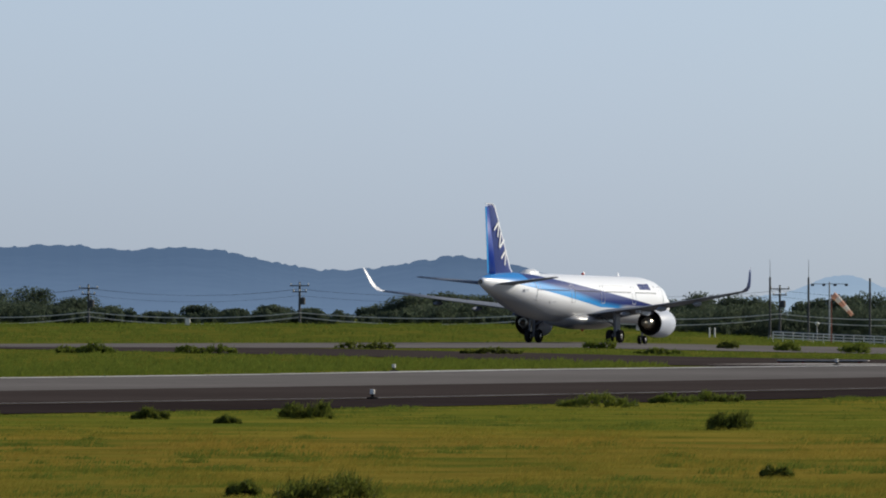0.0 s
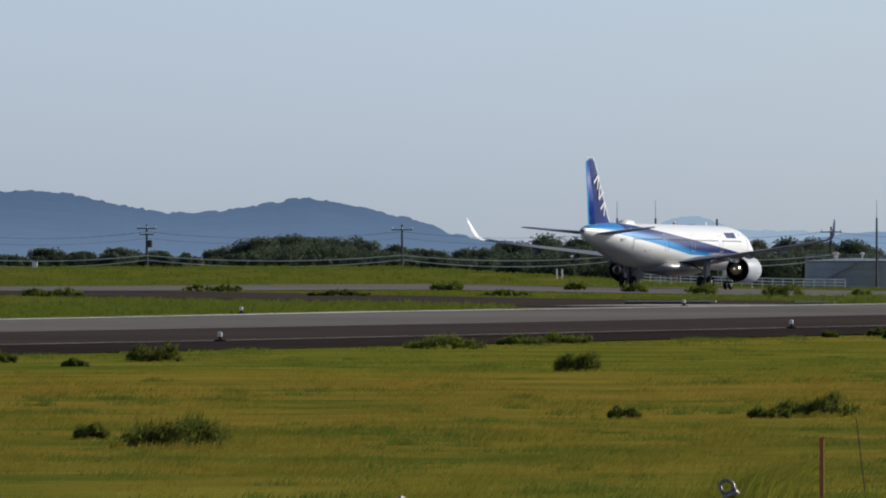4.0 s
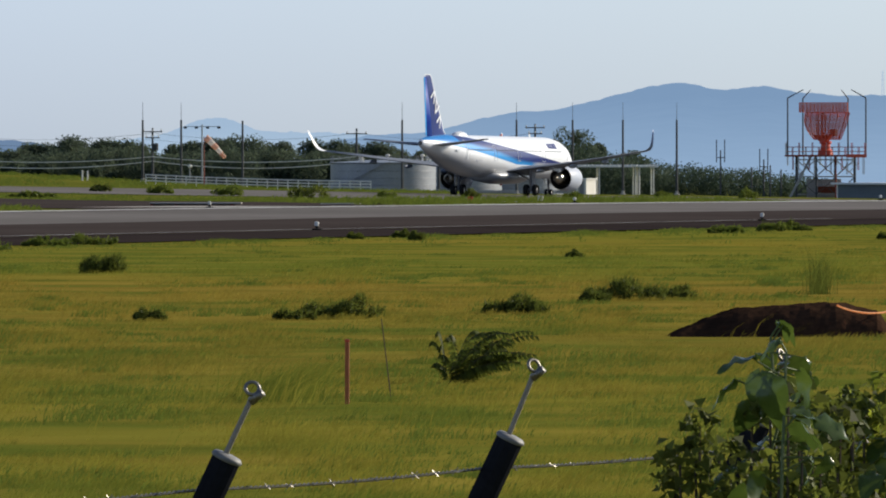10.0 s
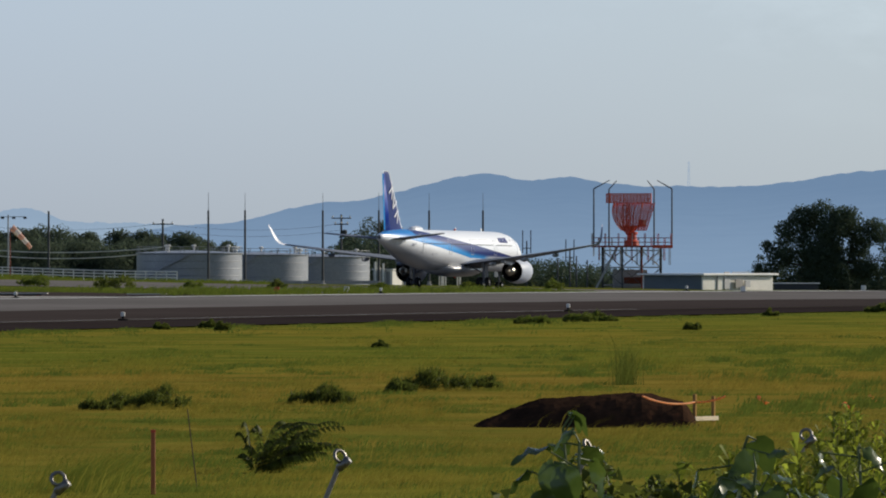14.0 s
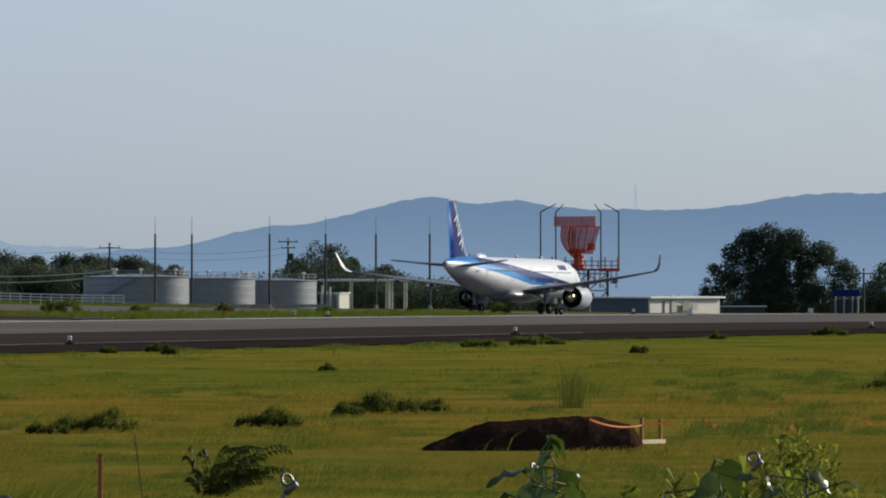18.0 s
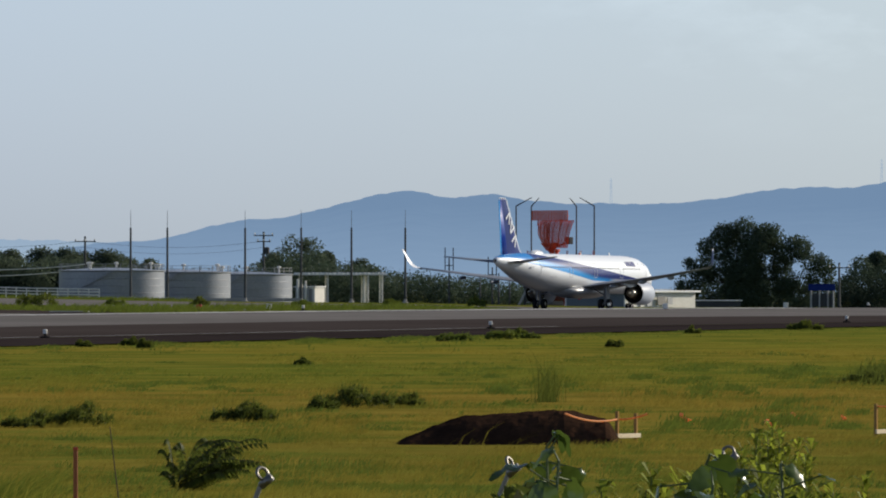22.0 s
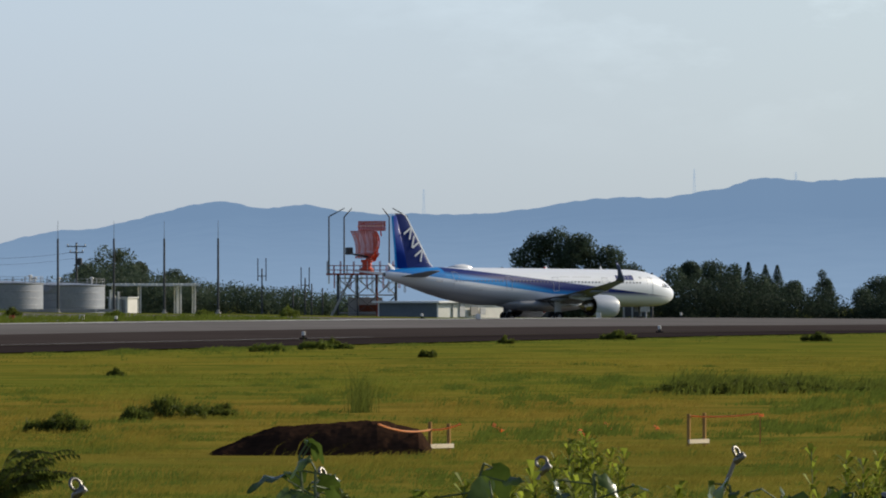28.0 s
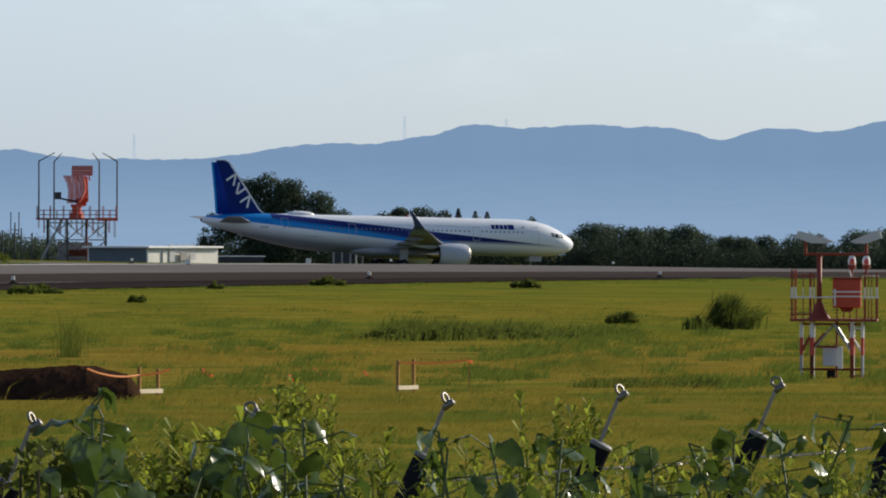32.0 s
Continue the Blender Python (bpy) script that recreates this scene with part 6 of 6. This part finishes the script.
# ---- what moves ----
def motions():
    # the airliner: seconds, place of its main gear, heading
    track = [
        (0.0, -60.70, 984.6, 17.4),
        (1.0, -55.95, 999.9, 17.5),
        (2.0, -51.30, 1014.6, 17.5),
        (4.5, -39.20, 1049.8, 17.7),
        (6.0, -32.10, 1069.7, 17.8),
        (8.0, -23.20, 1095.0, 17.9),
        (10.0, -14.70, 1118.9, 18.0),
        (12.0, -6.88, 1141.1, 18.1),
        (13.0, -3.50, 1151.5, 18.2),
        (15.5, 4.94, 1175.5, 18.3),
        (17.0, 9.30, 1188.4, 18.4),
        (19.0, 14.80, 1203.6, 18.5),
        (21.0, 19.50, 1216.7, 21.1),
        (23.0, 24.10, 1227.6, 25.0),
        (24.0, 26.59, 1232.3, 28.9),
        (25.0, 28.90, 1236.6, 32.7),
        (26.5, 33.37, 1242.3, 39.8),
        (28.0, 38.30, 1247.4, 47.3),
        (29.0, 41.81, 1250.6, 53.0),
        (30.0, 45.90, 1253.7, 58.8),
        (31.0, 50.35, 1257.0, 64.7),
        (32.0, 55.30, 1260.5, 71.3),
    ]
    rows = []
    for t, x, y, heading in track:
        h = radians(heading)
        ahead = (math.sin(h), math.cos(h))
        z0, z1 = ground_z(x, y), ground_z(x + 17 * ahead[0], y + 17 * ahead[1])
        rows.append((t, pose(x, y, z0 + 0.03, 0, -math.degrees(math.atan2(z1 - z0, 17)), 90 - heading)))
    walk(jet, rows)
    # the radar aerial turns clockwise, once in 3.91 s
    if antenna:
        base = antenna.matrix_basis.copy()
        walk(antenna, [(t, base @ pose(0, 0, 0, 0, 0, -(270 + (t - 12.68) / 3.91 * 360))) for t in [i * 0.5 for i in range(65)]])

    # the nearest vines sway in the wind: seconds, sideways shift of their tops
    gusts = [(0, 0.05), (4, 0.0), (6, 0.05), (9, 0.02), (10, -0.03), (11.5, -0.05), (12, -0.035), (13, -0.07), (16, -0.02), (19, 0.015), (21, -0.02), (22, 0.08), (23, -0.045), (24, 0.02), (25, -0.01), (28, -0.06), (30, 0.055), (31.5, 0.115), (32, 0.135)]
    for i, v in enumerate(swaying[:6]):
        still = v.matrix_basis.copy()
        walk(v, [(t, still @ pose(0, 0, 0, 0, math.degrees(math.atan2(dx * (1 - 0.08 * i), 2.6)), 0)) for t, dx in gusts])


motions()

■ ■ ■ ■ ■

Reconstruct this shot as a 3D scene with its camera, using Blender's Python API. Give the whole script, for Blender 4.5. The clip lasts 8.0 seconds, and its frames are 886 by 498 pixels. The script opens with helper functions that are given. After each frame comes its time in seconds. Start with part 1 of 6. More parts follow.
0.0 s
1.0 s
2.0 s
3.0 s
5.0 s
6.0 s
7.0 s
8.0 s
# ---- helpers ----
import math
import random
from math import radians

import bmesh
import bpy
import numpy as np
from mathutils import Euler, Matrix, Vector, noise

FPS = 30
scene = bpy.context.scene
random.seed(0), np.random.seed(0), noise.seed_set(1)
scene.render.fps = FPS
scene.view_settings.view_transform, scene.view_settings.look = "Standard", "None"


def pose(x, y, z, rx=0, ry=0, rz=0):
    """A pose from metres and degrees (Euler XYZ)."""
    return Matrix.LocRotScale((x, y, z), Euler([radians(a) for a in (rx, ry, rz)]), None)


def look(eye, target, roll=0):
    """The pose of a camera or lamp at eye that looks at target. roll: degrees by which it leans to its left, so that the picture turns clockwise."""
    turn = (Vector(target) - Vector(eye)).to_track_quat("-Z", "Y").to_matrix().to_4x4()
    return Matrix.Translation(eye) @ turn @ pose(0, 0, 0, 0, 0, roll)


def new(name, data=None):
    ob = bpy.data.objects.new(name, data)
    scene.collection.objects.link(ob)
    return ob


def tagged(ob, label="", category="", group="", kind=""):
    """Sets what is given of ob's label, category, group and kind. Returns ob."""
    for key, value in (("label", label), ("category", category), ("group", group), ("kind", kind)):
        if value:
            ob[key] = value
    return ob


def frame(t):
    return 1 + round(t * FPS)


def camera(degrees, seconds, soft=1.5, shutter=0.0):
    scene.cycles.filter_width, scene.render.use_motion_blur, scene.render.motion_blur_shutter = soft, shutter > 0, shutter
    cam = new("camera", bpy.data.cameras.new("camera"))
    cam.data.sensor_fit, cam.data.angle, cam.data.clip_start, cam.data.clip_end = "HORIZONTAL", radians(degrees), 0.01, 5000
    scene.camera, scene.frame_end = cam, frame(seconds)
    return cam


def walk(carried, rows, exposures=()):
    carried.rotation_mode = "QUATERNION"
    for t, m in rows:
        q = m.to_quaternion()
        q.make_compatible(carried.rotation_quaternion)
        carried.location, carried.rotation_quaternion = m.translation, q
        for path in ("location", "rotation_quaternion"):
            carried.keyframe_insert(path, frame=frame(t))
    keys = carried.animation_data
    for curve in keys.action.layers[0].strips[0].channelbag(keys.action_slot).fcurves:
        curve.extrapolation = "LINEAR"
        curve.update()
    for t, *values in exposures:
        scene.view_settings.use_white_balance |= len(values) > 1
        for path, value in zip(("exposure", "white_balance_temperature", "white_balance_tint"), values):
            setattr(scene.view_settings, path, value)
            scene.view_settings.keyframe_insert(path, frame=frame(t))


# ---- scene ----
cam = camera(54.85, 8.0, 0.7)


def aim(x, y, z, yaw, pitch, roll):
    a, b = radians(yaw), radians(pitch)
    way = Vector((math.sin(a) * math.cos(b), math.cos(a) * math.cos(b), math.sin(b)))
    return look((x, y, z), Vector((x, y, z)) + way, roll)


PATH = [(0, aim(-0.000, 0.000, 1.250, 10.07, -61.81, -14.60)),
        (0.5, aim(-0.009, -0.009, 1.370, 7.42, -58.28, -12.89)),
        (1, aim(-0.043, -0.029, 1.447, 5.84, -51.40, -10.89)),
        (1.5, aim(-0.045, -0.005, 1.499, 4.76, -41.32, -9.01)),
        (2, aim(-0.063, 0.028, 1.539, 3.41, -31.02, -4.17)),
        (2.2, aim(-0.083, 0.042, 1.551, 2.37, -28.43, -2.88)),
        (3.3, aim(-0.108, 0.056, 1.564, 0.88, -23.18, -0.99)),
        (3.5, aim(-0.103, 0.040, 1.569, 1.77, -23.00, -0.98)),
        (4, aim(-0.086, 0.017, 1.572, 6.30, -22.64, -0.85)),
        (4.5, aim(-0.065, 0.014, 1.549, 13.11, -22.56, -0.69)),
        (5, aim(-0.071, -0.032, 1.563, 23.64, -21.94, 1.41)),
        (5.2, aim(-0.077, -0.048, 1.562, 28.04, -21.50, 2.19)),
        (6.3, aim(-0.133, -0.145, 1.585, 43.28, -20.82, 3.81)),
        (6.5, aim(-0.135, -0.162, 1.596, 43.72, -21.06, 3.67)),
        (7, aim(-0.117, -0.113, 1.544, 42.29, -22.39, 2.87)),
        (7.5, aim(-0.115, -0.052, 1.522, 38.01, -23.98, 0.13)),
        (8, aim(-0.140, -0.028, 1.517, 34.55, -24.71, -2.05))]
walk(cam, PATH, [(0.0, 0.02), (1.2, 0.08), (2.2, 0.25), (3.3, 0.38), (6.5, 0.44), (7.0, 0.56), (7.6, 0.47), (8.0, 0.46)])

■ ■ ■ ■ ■

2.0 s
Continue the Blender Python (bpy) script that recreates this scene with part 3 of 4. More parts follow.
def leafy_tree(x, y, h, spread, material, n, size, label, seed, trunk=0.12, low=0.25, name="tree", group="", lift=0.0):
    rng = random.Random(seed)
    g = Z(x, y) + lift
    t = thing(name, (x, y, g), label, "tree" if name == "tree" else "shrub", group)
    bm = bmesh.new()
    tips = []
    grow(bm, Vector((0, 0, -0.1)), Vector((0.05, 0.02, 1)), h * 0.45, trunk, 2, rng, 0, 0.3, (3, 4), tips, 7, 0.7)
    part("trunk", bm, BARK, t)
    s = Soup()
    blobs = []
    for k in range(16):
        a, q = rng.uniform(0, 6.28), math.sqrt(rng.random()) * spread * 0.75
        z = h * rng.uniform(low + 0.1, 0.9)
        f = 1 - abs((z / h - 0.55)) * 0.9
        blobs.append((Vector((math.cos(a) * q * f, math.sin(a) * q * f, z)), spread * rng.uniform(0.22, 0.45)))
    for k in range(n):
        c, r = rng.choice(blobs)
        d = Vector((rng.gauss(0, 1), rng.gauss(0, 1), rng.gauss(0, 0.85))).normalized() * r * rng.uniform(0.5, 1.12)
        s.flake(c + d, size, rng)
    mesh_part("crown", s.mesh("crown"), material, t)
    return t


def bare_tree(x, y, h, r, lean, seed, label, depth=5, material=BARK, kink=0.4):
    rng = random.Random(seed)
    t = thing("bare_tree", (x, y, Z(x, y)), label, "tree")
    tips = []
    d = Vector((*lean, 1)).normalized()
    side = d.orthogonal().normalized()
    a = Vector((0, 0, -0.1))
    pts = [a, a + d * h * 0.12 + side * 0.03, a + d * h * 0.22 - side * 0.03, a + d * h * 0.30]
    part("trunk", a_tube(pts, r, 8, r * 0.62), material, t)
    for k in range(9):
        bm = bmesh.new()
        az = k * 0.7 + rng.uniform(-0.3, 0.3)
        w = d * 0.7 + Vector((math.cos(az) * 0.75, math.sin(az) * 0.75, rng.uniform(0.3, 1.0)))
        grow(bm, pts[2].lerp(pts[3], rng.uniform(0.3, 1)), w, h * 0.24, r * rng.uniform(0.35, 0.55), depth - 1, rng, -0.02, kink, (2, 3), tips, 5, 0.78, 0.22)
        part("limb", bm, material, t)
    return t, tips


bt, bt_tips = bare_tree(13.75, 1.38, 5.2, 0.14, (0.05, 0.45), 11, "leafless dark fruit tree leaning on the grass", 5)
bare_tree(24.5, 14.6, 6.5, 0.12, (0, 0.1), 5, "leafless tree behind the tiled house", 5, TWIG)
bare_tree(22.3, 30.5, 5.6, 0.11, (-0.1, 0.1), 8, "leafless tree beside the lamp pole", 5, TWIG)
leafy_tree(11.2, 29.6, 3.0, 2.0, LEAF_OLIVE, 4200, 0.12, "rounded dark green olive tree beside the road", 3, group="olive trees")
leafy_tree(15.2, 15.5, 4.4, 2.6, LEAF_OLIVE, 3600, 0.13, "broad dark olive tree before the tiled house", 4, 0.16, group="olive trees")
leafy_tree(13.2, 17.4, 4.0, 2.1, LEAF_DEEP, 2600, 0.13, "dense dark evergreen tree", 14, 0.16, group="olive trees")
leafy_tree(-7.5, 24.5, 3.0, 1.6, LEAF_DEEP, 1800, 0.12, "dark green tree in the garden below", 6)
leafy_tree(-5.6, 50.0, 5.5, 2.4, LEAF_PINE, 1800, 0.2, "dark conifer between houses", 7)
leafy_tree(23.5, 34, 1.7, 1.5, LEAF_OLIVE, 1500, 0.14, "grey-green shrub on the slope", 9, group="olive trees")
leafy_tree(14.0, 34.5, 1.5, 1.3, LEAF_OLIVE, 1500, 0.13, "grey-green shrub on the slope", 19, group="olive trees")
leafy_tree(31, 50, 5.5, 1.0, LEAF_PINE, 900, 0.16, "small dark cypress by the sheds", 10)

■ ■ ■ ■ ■

Pick out the lines containing the string "None".

scene.view_settings.view_transform, scene.view_settings.look = "Standard", "None"
    return Matrix.LocRotScale((x, y, z), Euler([radians(a) for a in (rx, ry, rz)]), None)
def new(name, data=None):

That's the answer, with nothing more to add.